Weder Autor noch Regie also geben den Malachow auf. Auch in ihm stecken gesunden Keime. Bei Malachow sind sie verschüttet. Uwe Steinbruch, der Darsteller des Andrej, weiß gerade diesen Widerspruch der Figur zu verlebendigen. Da ist viel borstige Widersetzlichkeit, verhärtete Verbitterung, aber immer wieder, bei jeder sich bietenden Gelegenheit, auch gesundes, herzhaftes Jungenlachen, das aus lebensdurstiger Seele kommt. Das ist genau und differenziert gesetzt, das führt die Figur in die Sympathie der Zuschauer und liefert sie zugleich ihrer Kritik aus.

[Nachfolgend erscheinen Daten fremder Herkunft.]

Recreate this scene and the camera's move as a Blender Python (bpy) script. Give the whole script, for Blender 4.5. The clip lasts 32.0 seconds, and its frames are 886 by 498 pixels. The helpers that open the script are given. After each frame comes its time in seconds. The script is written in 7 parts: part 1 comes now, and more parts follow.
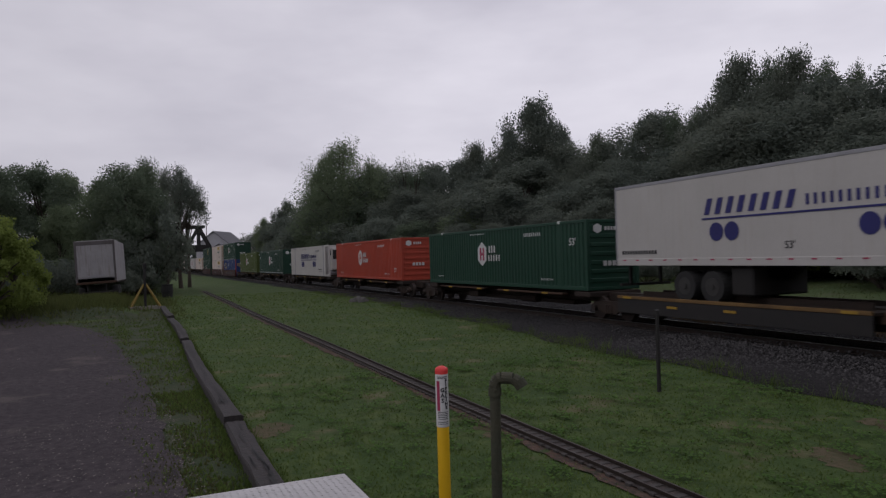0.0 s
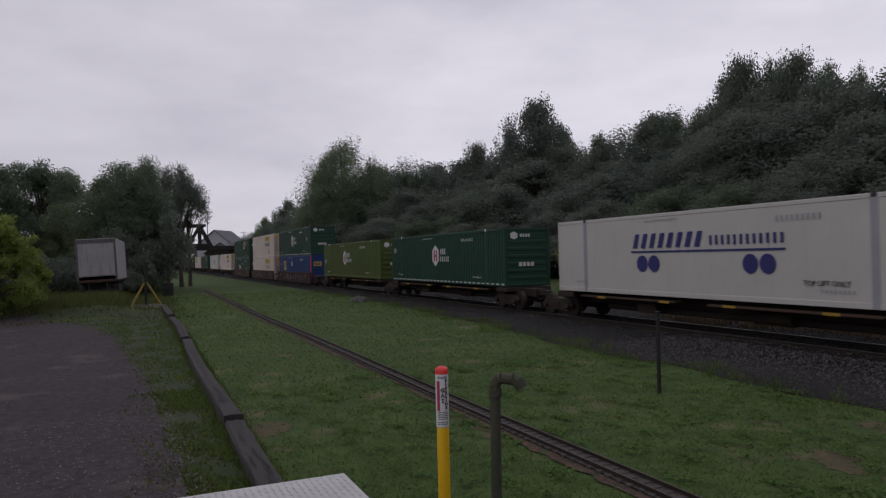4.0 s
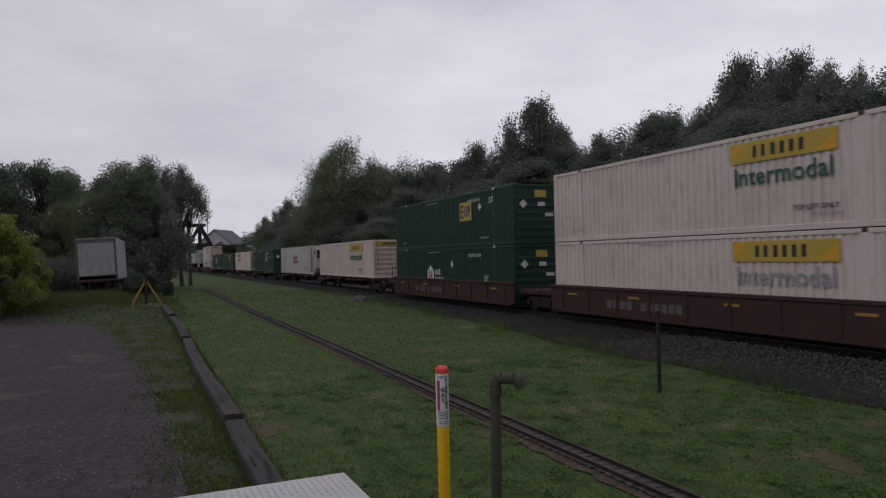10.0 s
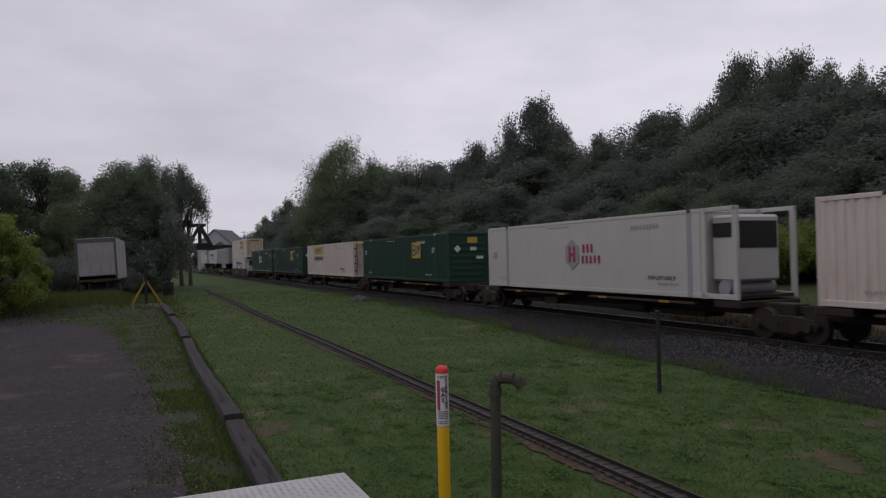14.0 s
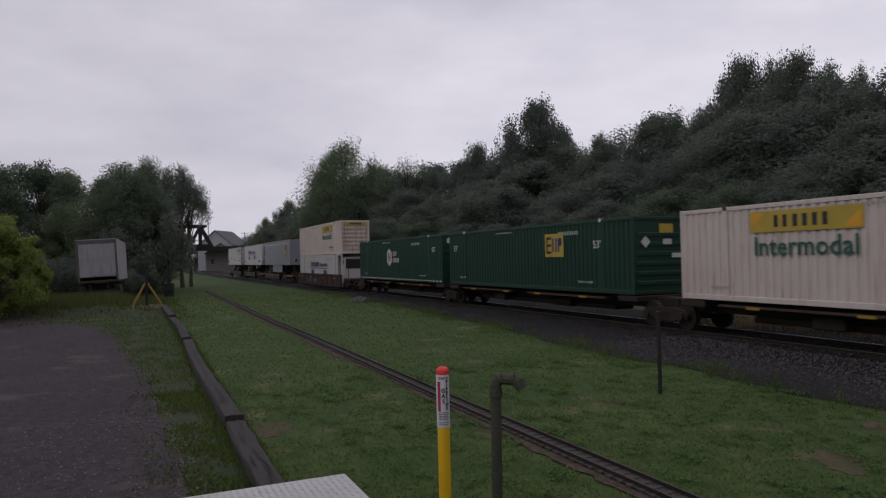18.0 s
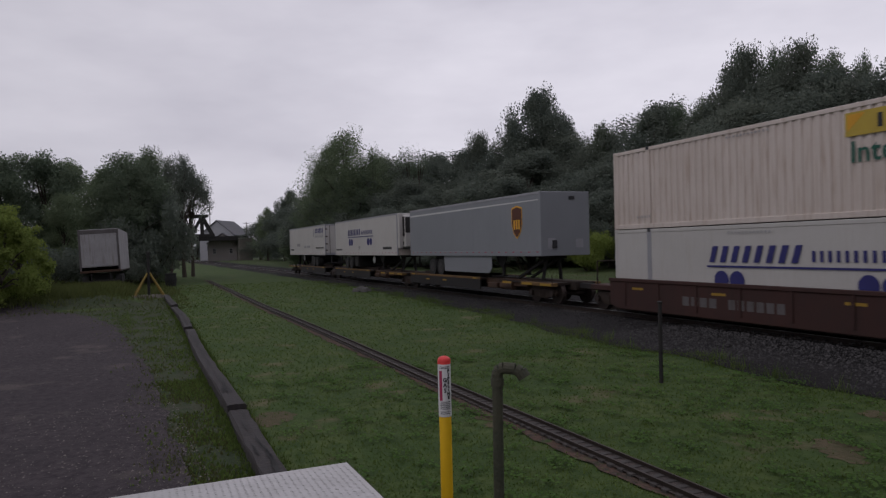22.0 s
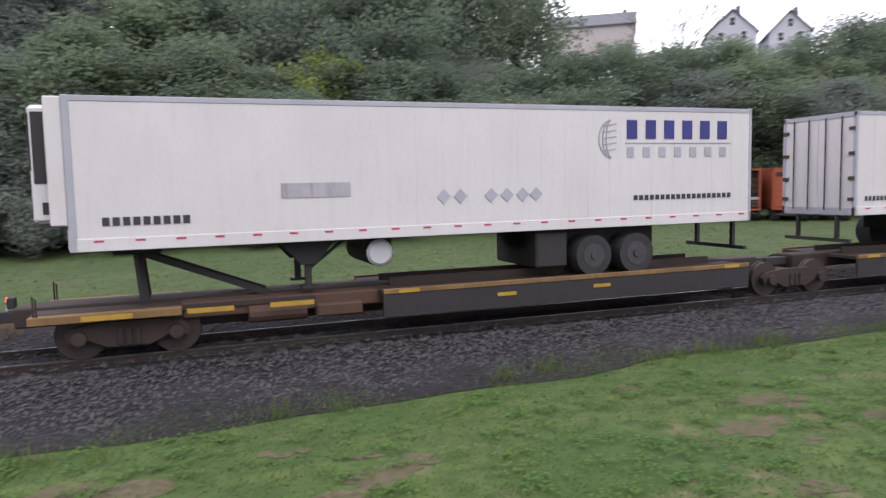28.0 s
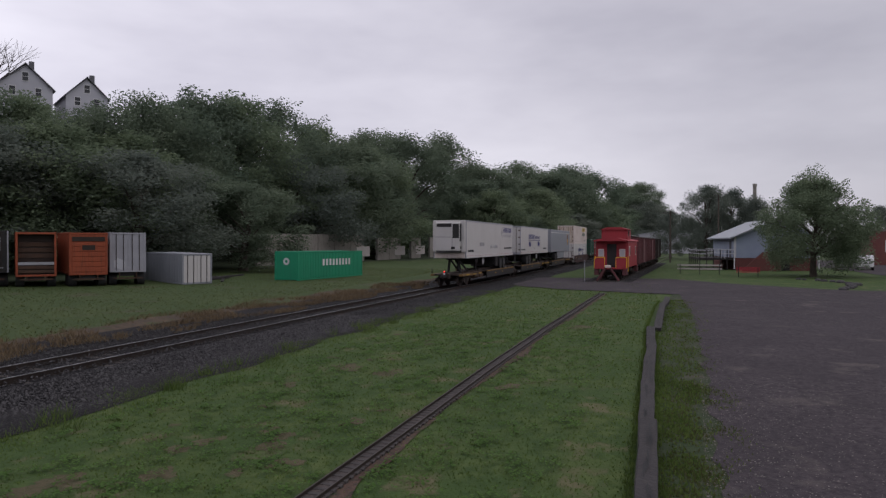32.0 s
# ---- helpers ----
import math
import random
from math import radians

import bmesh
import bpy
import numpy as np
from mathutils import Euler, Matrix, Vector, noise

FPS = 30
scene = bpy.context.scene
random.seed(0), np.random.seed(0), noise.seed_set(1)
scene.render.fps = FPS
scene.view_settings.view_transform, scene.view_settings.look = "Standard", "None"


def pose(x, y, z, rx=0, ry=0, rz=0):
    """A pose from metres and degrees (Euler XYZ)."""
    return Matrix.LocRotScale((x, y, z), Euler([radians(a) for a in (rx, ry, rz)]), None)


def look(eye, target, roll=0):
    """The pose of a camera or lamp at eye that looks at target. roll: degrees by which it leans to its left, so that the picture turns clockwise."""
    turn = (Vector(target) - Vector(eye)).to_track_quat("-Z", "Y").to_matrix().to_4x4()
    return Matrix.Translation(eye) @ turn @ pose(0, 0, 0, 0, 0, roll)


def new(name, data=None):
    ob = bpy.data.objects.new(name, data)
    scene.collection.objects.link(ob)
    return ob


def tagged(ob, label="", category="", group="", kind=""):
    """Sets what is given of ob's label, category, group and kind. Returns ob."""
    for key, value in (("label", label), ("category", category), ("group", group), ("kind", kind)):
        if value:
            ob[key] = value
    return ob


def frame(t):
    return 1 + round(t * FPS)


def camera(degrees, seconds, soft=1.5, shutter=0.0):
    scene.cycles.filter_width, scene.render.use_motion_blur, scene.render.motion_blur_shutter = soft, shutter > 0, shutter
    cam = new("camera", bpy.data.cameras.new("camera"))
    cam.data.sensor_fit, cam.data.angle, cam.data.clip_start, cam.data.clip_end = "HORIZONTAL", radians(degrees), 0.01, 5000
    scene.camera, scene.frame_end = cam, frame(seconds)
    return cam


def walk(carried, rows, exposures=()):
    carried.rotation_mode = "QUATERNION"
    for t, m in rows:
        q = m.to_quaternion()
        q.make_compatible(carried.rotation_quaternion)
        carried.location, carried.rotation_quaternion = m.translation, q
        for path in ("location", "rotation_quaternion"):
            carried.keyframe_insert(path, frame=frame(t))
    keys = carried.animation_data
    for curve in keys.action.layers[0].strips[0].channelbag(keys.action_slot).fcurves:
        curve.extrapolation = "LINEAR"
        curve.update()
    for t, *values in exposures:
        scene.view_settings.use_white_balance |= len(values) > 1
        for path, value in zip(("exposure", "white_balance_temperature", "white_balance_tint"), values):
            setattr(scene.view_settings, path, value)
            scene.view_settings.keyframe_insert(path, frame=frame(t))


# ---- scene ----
cam = camera(64.2, 32.0, soft=1.3, shutter=0.2)
PATH = [
    (0, 0, 0, 2.75, 90.59, 1.62, 65.92),
    (0.5, 0, 0, 2.75, 90.53, 0.98, 65.9),
    (1, 0, 0, 2.75, 90.4, 0.89, 65.98),
    (1.5, 0, 0, 2.75, 90.74, 0.07, 65.95),
    (2, 0, 0, 2.75, 90.7, 0.83, 65.96),
    (2.5, 0, 0, 2.75, 90.69, 1.1, 65.97),
    (3, 0, 0, 2.75, 90.6, 1.2, 66.02),
    (3.5, 0, 0, 2.75, 90.62, 1.29, 65.99),
    (5.5, 0, 0, 2.75, 90.56, 1.3, 66),
    (9, 0, 0, 2.75, 90.56, 1.3, 66),
    (14.5, 0, 0, 2.75, 90.55, 1.31, 66),
    (16.5, 0, 0, 2.75, 90.55, 1.31, 66),
    (17, 0, 0, 2.75, 90.54, 1.32, 65.96),
    (17.5, 0, 0, 2.75, 90.51, 1.32, 66),
    (18, 0, 0, 2.75, 90.64, 1.32, 66.04),
    (18.5, 0, 0, 2.75, 90.51, 1.29, 66),
    (19, 0, 0, 2.75, 90.62, 1.42, 66.02),
    (19.5, 0, 0, 2.75, 90.51, 1.34, 65.91),
    (20, 0, 0, 2.75, 90.62, 1.37, 66.04),
    (20.5, 0, 0, 2.75, 90.58, 1.35, 66.14),
    (21, 0, 0, 2.75, 90.72, 1.41, 66.12),
    (21.5, 0, 0, 2.75, 90.53, 1.41, 66.17),
    (22, 0, 0, 2.75, 89.81, 1.35, 66.17),
    (22.5, 0.01, 0.015, 2.76, 89.65, 0.6, 65.16),
    (23, 0.025, 0.035, 2.77, 91.43, 2.11, 64.44),
    (23.5, 0.04, 0.055, 2.785, 91.87, 2.77, 61.25),
    (24, 0.06, 0.085, 2.8, 92.18, 3.14, 56.15),
    (24.5, 0.09, 0.13, 2.82, 91.56, 2.99, 51.65),
    (26.5, 0.25, 1.15, 3.08, 88.58, 2.41, 24.34),
    (27, 0.33, 1.5, 3.17, 85.55, 3.47, 15.51),
    (27.2, 0.38, 1.53, 3.192, 88.26, 6.09, 7.61),
    (27.4, 0.43, 1.54, 3.214, 86, 2.2, -1.94),
    (27.6, 0.48, 1.54, 3.236, 85.56, 2.56, -9.39),
    (27.8, 0.54, 1.52, 3.259, 83.54, 1.81, -16.56),
    (28, 0.6, 1.5, 3.281, 85, 1.31, -23.28),
    (28.2, 0.65, 1.45, 3.298, 85.49, 0.92, -29.84),
    (28.5, 0.72, 1.37, 3.325, 85.44, -0.28, -39.29),
    (29, 0.84, 1.29, 3.369, 85.42, 1.61, -55.73),
    (29.5, 0.9, 1.267, 3.413, 87.93, 1.65, -63.26),
    (30, 0.9, 1.267, 3.413, 87.22, 1.11, -70.58),
    (30.5, 0.9, 1.267, 3.413, 88.22, 0.62, -74.95),
    (31, 0.9, 1.267, 3.413, 89.04, -0.25, -75.62),
    (31.5, 0.9, 1.267, 3.413, 89.88, -0.32, -75.91),
    (32, 0.9, 1.267, 3.413, 89.49, -0.03, -75.74),
]
walk(cam, [(t, pose(x, y, z, a, b, c)) for t, x, y, z, a, b, c in PATH],
     exposures=[(0.0, 0.02, 6400, 13), (22.0, 0.02, 6400, 13), (24.6, 0.02, 6350, 13), (26.5, 1.32, 5900, 13), (28.0, 2.1, 6250, 14), (28.8, 1.5, 6100, 13), (29.5, 1.0, 6250, 13), (30.5, 0.74, 6300, 12), (32.0, 0.52, 6350, 13)])

# ---- world: overcast sky with a weak, wide sun ----
SUN_AZ, SUN_EL = radians(168), radians(48)
world = bpy.data.worlds.new("overcast")
scene.world = world
world.use_nodes = True
wn, wl = world.node_tree.nodes, world.node_tree.links
wn.clear()
w_out = wn.new("ShaderNodeOutputWorld")
w_bg = wn.new("ShaderNodeBackground")
w_sky = wn.new("ShaderNodeTexSky")
w_sky.sky_type = "NISHITA"
w_sky.sun_disc = False
w_sky.sun_elevation, w_sky.sun_rotation = SUN_EL, SUN_AZ
w_tc = wn.new("ShaderNodeTexCoord")
w_map = wn.new("ShaderNodeMapping")
w_map.inputs["Scale"].default_value = (1.6, 1.6, 5.0)
w_noise = wn.new("ShaderNodeTexNoise")
w_noise.inputs["Scale"].default_value = 1.1
w_noise.inputs["Detail"].default_value = 5
w_noise.inputs["Roughness"].default_value = 0.55
w_ramp = wn.new("ShaderNodeValToRGB")
w_ramp.color_ramp.elements[0].position, w_ramp.color_ramp.elements[0].color = 0.34, (0.52, 0.505, 0.565, 1)
w_ramp.color_ramp.elements[1].position, w_ramp.color_ramp.elements[1].color = 0.68, (0.73, 0.71, 0.765, 1)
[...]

Katrin Stephan, sensibel bis in die Sprache, findet überzeugend unterschiedliche Haltungen für die zwischen Ehemann und Sohn lavierende Mutter Sinaida. Das ist eine empfindsame, warmherzige Frau, letztlich nicht kräftig genug, um dem Sohn moralische Stütze und Halt zu sein. Vater Roman in der Gestaltung von Wilfried Kretschmer ist knapp und deftig in der Diktion, ein Mann, der offensichtlich nicht viel Energie aufs Nachdenken über zwischenmenschliche, gar verständnisvolle Beziehungen verschwendet. Dem Journalisten gibt Egon Brennecke vor allem die sachliche Anteilnahme des von berufswegen Recherchierenden. Vielleicht stünde der Figur gut zu Gesicht, nähme sie den Text nicht zu flott, zumindest deutlicher und gegliederter in den Bewertungen. In weiteren Rollen u.a. Ursula Figelius (Schuldirektorin), Joachim Uhlitzsch (Bonifazi), Armin Roder (Offizier) und Gerd Micheel (Psychologe). Andrejs Mitschüler geben Studenten der Schauspielschule Rostock. Gespielt wird in der nüchtern-praktikablen Ausstattung Falk von Wangelins und Klaus Webers im überfüllten Ateliertheater.